Terry is a huge Jethro Tull fan and, when we arrived, he had Tull playing. He must have a large carousel because he had all four CDs of one of their box sets queued and then added another of their albums. This scenario did not cease until we went to bed at 3:30 or 4 on Sunday morning. 14 hours of Tull! What else did we play? Nuclear War, Settlers of Catan, The Great Space Race, Slapshot, and 1 or 2 others. James, Charles, and I were familiar with The Great Space Race so it was fun to introduce everyone else to it and they loved it as well. The black hole came out in the second round and really made a mess of things. Slapshot was a highlight of the night for multiple reasons. It is an old hockey game, probably from the late 1970s and it showed in some of the cards.

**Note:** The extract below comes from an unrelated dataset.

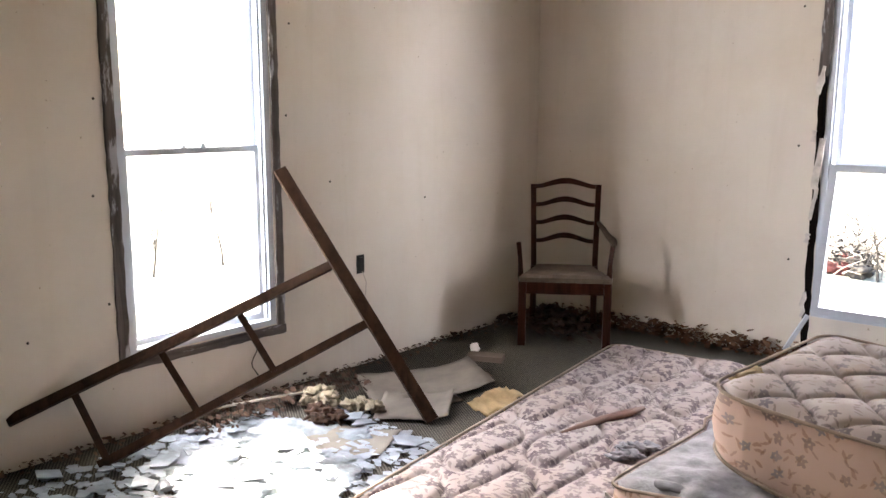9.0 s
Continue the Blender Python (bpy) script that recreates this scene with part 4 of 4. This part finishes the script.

It's unlikely that a company could get away with gay stereotyping like this today. This aside, it's a remarkably simple and fun game. Matches are played like War where each player flips a card over and the highest card wins. The semi-finals of the playoffs between Ted and Paul had us rolling with laughter. Those two almost fell out of their seats with Paul nearly hyperventilating. On Sunday morning, Ted ventured out and brought back breakfast. We picked up the basement and settled into a game of Puerto Rico. It was close but I pulled off the victory – my first ever – and completely flummoxed Charles with my strategy. A great way to end a great weekend. After breakfast, I went into the basement and found Don and Charles chatting away. Although I had only walked into the middle of the conversation, I was drafter by Charles to drive us to the Con of the North in February. Don attends and, from the bits I overheard, there's some good Call of Cthulhu action to be had. So it looks like I've got some mid-winter plans.